3. Third Anglo-Burmese War: (1885 - 1886) Causes


(1) The accession of Thibaw Min brought much discontentment to the country because it resulted in the entire massacre of the royal family. The Shans and the Kachins arose in rebellion. The Government, was not well conducted. Many of the subjects migrated to the English territories to Pegu in the Delta.
(2) King Thibaw found his treasury empty. He then allowed the French to open a bank at Mandalay. The French had to loan money to the Burmese ruler. King Thibaw later gave the right to manage the ruby and the oil-mines. The English were dissatisfied at these settlements.
(3) 1885 Thibaw Min accused the Bombay Burma trade corporation with irregularities in the sale of Teak.
(4) The Directors of the company would not agree to the payment of the fine, and Thibaw Min arrested the officers.
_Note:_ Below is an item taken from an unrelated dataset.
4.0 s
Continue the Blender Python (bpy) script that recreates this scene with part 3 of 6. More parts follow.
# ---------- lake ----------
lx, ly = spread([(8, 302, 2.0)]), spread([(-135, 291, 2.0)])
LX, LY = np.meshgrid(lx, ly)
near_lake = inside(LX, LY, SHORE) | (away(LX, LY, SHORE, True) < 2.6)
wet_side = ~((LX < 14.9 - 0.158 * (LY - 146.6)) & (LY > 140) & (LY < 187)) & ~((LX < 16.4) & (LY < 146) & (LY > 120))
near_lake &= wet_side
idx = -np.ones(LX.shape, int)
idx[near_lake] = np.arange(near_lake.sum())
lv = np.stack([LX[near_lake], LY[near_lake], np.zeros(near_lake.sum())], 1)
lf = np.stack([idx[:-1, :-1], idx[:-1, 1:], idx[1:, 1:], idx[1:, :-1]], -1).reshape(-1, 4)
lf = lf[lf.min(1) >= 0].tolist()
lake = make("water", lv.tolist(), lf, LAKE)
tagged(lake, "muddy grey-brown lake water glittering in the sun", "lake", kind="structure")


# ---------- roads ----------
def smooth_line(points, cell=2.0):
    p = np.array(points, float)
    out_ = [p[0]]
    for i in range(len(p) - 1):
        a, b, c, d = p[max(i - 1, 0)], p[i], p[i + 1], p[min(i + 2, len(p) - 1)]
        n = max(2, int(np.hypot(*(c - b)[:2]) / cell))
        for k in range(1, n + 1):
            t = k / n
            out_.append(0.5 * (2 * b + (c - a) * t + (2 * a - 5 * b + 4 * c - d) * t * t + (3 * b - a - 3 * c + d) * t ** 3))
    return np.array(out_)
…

The Viceroy asked for peaceful settlement, and Thibaw Min disliked this. It led to war in 1885.
Leading Events : In 14 days the English marched into his palace. The king was captured and was sent to Ratnagiri in Bombay where he died in 1916.
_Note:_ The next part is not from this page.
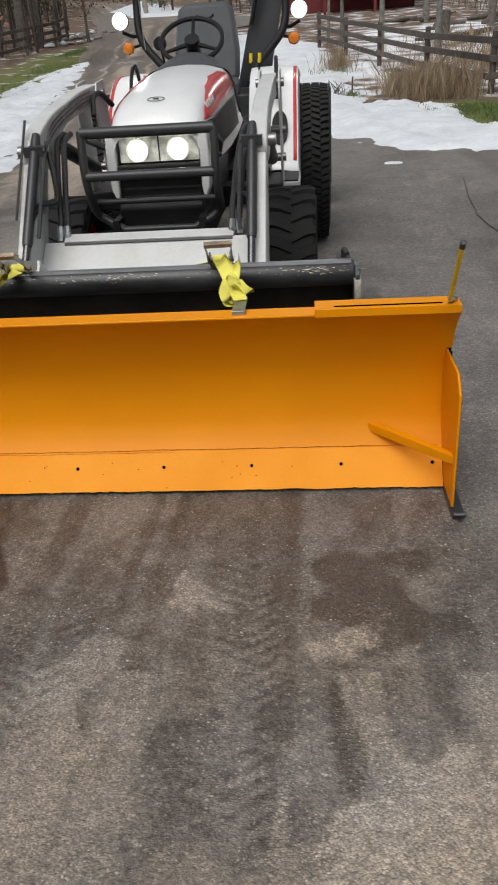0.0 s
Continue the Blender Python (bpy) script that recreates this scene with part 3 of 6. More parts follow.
def asphalt_material():
    """Worn gritty asphalt: stone chips of several tones in dark binder, tan grit, grey films with sky sheen painted in,
    and wet patches.
    """
    m = bpy.data.materials.new("gritty_asphalt")
    m.use_nodes = True
    n, l = m.node_tree.nodes, m.node_tree.links
    b = n["Principled BSDF"]
    co = n.new("ShaderNodeTexCoord")

    def tex(scale, detail=4):
        t = n.new("ShaderNodeTexNoise")
        t.inputs["Scale"].default_value, t.inputs["Detail"].default_value = scale, detail
        l.new(co.outputs["Object"], t.inputs["Vector"])
        return t.outputs["Fac"]

    def ranged(src, a, c, lo=0.0, hi=1.0):
        r = n.new("ShaderNodeMapRange")
        for k, v in (("From Min", a), ("From Max", c), ("To Min", lo), ("To Max", hi)):
            r.inputs[k].default_value = v
        l.new(src, r.inputs["Value"])
        return r.outputs[0]

    def math_of(op, a, c):
        q = n.new("ShaderNodeMath")
        q.operation = op
        for k, v in enumerate((a, c)):
            if isinstance(v, (int, float)):
                q.inputs[k].default_value = v
            else:
                l.new(v, q.inputs[k])
        return q.outputs[0]

    def mixed(fac, a, c, blend="MIX"):
        x = n.new("ShaderNodeMix")
        x.data_type, x.blend_type = "RGBA", blend
        l.new(fac, x.inputs[0])
        for k, v in ((6, a), (7, c)):
            if isinstance(v, tuple):
                x.inputs[k].default_value = (*v, 1)
            else:
                l.new(v, x.inputs[k])
        return x.outputs[2]

    def layer(key):
        a = n.new("ShaderNodeAttribute")
        a.attribute_name = key
        return a.outputs["Fac"]

    def chips(scale):
        """Stones of one size: how far each point lies inside one, and three random tones of it."""
        v = n.new("ShaderNodeTexVoronoi")
        v.inputs["Scale"].default_value = scale
        l.new(co.outputs["Object"], v.inputs["Vector"])
        s = n.new("ShaderNodeSeparateColor")
        l.new(v.outputs["Color"], s.inputs[0])
        return v.outputs["Distance"], s.outputs[0], s.outputs[1], s.outputs[2]

    def broken(key, coarse, fine, lo, hi):
        """A layer whose rim breaks up into grains."""
        total = layer(key)
        for src, k in ((tex(coarse), 0.9), (tex(fine, 3), 1.3)):
            total = math_of("ADD", total, math_of("MULTIPLY", math_of("SUBTRACT", src, 0.5), k))
        return ranged(total, lo, hi)

    big_d, big_r, big_g, big_b = chips(105)
    small_d, small_r, small_g, small_b = chips(235)
    col = mixed(ranged(tex(3.4, 6), 0.35, 0.66), (0.118, 0.109, 0.099), (0.185, 0.172, 0.157))
    col = mixed(ranged(tex(26), 0.40, 0.66, 0.0, 0.6), col, (0.240, 0.224, 0.204))
    col = mixed(ranged(tex(80, 5), 0.44, 0.64, 0.0, 0.60), col, (0.055, 0.050, 0.046))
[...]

Results: The whole of Burma was annexed and placed under British Rule on 1st January 1886. Thibaw Min was exiled to India.






QUESTIONS ON CHAPTER VII.


1.Who was the founder of the Fourth Burmese Kingdom? What do you know of him?
2.Bodawpaya is remembered as the greatest ruler of the Alaungpaya Dynasty. Comment on this briefly.
3.Who was the successor of Alaungpaya? What do you know about him?
4.Give an account of the religious works done by the rulers of this dynasty.
5.What were the causes which led to the First Anglo Burmese War? Give an account of the leading events of this war.
6.Draw a map of Burma to show Bodawpaya’s Kingdom and criticizes his war policy.
7.Write in detail an account of the reign of Mindon Min.
8.The rulers of this dynasty had done much for literature. Give an account of the work done by each ruler towards it.
9.Add notes on the following:—Mahabandula, Second Anglo Burmese War, Sino-Burmese War, Singu Thibaw Min.
10.Give an account of Second and Third Anglo-Burmese Wars.